**Dataset content**:
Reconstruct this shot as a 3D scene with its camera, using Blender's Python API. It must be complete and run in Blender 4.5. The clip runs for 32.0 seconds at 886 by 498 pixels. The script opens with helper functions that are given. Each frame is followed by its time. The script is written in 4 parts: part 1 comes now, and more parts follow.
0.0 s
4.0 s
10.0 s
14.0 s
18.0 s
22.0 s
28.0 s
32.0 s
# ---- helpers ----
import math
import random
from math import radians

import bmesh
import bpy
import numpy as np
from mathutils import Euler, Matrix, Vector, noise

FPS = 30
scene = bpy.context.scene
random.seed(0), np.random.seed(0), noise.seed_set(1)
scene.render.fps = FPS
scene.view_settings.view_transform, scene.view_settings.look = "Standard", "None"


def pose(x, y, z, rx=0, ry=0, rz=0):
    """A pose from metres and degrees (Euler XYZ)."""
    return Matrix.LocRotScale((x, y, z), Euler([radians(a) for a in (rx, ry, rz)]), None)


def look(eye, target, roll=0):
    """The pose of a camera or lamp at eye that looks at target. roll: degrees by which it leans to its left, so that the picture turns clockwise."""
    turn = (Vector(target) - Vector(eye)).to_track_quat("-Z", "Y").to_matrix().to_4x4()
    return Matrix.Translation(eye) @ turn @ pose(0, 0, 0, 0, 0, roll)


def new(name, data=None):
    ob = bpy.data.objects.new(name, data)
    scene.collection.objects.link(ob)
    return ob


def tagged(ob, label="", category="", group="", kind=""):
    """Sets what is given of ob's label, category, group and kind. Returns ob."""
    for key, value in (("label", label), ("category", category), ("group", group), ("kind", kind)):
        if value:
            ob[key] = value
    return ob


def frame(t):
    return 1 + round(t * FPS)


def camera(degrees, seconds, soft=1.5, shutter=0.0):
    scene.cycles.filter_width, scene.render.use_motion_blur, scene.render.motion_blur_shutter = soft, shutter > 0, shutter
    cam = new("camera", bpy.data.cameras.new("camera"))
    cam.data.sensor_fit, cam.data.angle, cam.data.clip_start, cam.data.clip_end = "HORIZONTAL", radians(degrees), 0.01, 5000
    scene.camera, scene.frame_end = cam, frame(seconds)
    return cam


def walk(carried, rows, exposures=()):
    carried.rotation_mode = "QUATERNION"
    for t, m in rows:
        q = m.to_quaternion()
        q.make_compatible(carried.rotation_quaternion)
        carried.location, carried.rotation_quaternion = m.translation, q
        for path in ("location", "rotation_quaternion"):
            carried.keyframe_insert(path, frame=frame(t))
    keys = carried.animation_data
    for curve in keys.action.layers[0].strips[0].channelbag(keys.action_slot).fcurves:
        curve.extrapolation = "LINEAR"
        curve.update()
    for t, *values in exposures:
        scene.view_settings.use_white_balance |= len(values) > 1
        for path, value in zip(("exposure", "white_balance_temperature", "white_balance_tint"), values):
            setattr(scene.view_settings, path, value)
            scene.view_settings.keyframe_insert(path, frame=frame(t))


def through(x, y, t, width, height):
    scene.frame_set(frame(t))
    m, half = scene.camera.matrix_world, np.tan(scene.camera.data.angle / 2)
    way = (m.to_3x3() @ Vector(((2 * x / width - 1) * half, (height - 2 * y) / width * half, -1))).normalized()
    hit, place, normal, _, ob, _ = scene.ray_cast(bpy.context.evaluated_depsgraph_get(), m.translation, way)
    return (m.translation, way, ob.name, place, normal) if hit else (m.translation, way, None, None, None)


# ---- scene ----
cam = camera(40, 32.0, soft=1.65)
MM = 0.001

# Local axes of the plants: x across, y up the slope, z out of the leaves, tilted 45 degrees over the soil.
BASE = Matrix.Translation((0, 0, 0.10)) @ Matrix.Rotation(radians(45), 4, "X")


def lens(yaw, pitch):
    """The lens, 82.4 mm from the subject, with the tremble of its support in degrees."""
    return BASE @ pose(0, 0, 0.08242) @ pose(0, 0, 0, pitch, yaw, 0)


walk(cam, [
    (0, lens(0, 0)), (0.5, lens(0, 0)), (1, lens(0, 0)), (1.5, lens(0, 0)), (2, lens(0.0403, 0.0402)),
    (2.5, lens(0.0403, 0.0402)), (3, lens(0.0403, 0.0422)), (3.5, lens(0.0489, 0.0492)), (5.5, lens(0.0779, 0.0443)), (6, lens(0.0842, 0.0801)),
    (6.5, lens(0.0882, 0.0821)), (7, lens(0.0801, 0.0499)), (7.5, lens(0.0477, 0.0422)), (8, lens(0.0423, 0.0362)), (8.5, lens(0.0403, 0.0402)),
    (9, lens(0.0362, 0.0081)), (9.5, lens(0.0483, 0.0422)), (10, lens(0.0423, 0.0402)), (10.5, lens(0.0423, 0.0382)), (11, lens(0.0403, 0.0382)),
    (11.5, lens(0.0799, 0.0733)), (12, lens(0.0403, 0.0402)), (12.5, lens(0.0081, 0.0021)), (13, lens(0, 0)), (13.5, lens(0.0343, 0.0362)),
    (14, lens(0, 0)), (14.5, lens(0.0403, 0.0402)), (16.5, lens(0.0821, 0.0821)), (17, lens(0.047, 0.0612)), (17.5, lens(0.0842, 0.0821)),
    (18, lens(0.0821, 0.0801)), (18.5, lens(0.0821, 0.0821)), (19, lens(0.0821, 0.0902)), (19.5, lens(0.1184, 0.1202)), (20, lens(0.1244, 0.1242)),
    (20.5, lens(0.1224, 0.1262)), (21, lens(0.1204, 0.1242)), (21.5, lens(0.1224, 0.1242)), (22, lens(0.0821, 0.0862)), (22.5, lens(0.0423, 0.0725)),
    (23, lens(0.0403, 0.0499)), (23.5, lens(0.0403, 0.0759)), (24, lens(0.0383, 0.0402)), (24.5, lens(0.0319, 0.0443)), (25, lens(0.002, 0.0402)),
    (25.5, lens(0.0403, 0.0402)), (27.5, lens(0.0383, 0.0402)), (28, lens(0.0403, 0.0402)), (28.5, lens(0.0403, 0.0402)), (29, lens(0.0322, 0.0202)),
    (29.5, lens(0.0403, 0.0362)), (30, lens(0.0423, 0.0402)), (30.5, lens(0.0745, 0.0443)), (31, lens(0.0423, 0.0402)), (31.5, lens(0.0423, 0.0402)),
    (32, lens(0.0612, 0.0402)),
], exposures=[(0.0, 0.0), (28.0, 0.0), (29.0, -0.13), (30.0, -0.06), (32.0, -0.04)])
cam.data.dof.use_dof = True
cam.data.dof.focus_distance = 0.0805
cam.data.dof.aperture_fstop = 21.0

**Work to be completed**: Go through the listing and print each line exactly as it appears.

**Solution for this task**:
Reconstruct this shot as a 3D scene with its camera, using Blender's Python API. It must be complete and run in Blender 4.5. The clip runs for 32.0 seconds at 886 by 498 pixels. The script opens with helper functions that are given. Each frame is followed by its time. The script is written in 4 parts: part 1 comes now, and more parts follow.
0.0 s
4.0 s
10.0 s
14.0 s
18.0 s
22.0 s
28.0 s
32.0 s
# ---- helpers ----
import math
import random
from math import radians

import bmesh
import bpy
import numpy as np
from mathutils import Euler, Matrix, Vector, noise

FPS = 30
scene = bpy.context.scene
random.seed(0), np.random.seed(0), noise.seed_set(1)
scene.render.fps = FPS
scene.view_settings.view_transform, scene.view_settings.look = "Standard", "None"


def pose(x, y, z, rx=0, ry=0, rz=0):
    """A pose from metres and degrees (Euler XYZ)."""
    return Matrix.LocRotScale((x, y, z), Euler([radians(a) for a in (rx, ry, rz)]), None)


def look(eye, target, roll=0):
    """The pose of a camera or lamp at eye that looks at target. roll: degrees by which it leans to its left, so that the picture turns clockwise."""
    turn = (Vector(target) - Vector(eye)).to_track_quat("-Z", "Y").to_matrix().to_4x4()
    return Matrix.Translation(eye) @ turn @ pose(0, 0, 0, 0, 0, roll)


def new(name, data=None):
    ob = bpy.data.objects.new(name, data)
    scene.collection.objects.link(ob)
    return ob


def tagged(ob, label="", category="", group="", kind=""):
    """Sets what is given of ob's label, category, group and kind. Returns ob."""
    for key, value in (("label", label), ("category", category), ("group", group), ("kind", kind)):
        if value:
            ob[key] = value
    return ob


def frame(t):
    return 1 + round(t * FPS)


def camera(degrees, seconds, soft=1.5, shutter=0.0):
    scene.cycles.filter_width, scene.render.use_motion_blur, scene.render.motion_blur_shutter = soft, shutter > 0, shutter
    cam = new("camera", bpy.data.cameras.new("camera"))
    cam.data.sensor_fit, cam.data.angle, cam.data.clip_start, cam.data.clip_end = "HORIZONTAL", radians(degrees), 0.01, 5000
    scene.camera, scene.frame_end = cam, frame(seconds)
    return cam


def walk(carried, rows, exposures=()):
    carried.rotation_mode = "QUATERNION"
    for t, m in rows:
        q = m.to_quaternion()
        q.make_compatible(carried.rotation_quaternion)
        carried.location, carried.rotation_quaternion = m.translation, q
        for path in ("location", "rotation_quaternion"):
            carried.keyframe_insert(path, frame=frame(t))
    keys = carried.animation_data
    for curve in keys.action.layers[0].strips[0].channelbag(keys.action_slot).fcurves:
        curve.extrapolation = "LINEAR"
        curve.update()
    for t, *values in exposures:
        scene.view_settings.use_white_balance |= len(values) > 1
        for path, value in zip(("exposure", "white_balance_temperature", "white_balance_tint"), values):
            setattr(scene.view_settings, path, value)
            scene.view_settings.keyframe_insert(path, frame=frame(t))


def through(x, y, t, width, height):
    scene.frame_set(frame(t))
    m, half = scene.camera.matrix_world, np.tan(scene.camera.data.angle / 2)
    way = (m.to_3x3() @ Vector(((2 * x / width - 1) * half, (height - 2 * y) / width * half, -1))).normalized()
    hit, place, normal, _, ob, _ = scene.ray_cast(bpy.context.evaluated_depsgraph_get(), m.translation, way)
    return (m.translation, way, ob.name, place, normal) if hit else (m.translation, way, None, None, None)


# ---- scene ----
cam = camera(40, 32.0, soft=1.65)
MM = 0.001

# Local axes of the plants: x across, y up the slope, z out of the leaves, tilted 45 degrees over the soil.
BASE = Matrix.Translation((0, 0, 0.10)) @ Matrix.Rotation(radians(45), 4, "X")


def lens(yaw, pitch):
    """The lens, 82.4 mm from the subject, with the tremble of its support in degrees."""
    return BASE @ pose(0, 0, 0.08242) @ pose(0, 0, 0, pitch, yaw, 0)


walk(cam, [
    (0, lens(0, 0)), (0.5, lens(0, 0)), (1, lens(0, 0)), (1.5, lens(0, 0)), (2, lens(0.0403, 0.0402)),
    (2.5, lens(0.0403, 0.0402)), (3, lens(0.0403, 0.0422)), (3.5, lens(0.0489, 0.0492)), (5.5, lens(0.0779, 0.0443)), (6, lens(0.0842, 0.0801)),
    (6.5, lens(0.0882, 0.0821)), (7, lens(0.0801, 0.0499)), (7.5, lens(0.0477, 0.0422)), (8, lens(0.0423, 0.0362)), (8.5, lens(0.0403, 0.0402)),
    (9, lens(0.0362, 0.0081)), (9.5, lens(0.0483, 0.0422)), (10, lens(0.0423, 0.0402)), (10.5, lens(0.0423, 0.0382)), (11, lens(0.0403, 0.0382)),
    (11.5, lens(0.0799, 0.0733)), (12, lens(0.0403, 0.0402)), (12.5, lens(0.0081, 0.0021)), (13, lens(0, 0)), (13.5, lens(0.0343, 0.0362)),
    (14, lens(0, 0)), (14.5, lens(0.0403, 0.0402)), (16.5, lens(0.0821, 0.0821)), (17, lens(0.047, 0.0612)), (17.5, lens(0.0842, 0.0821)),
    (18, lens(0.0821, 0.0801)), (18.5, lens(0.0821, 0.0821)), (19, lens(0.0821, 0.0902)), (19.5, lens(0.1184, 0.1202)), (20, lens(0.1244, 0.1242)),
    (20.5, lens(0.1224, 0.1262)), (21, lens(0.1204, 0.1242)), (21.5, lens(0.1224, 0.1242)), (22, lens(0.0821, 0.0862)), (22.5, lens(0.0423, 0.0725)),
    (23, lens(0.0403, 0.0499)), (23.5, lens(0.0403, 0.0759)), (24, lens(0.0383, 0.0402)), (24.5, lens(0.0319, 0.0443)), (25, lens(0.002, 0.0402)),
    (25.5, lens(0.0403, 0.0402)), (27.5, lens(0.0383, 0.0402)), (28, lens(0.0403, 0.0402)), (28.5, lens(0.0403, 0.0402)), (29, lens(0.0322, 0.0202)),
    (29.5, lens(0.0403, 0.0362)), (30, lens(0.0423, 0.0402)), (30.5, lens(0.0745, 0.0443)), (31, lens(0.0423, 0.0402)), (31.5, lens(0.0423, 0.0402)),
    (32, lens(0.0612, 0.0402)),
], exposures=[(0.0, 0.0), (28.0, 0.0), (29.0, -0.13), (30.0, -0.06), (32.0, -0.04)])
cam.data.dof.use_dof = True
cam.data.dof.focus_distance = 0.0805
cam.data.dof.aperture_fstop = 21.0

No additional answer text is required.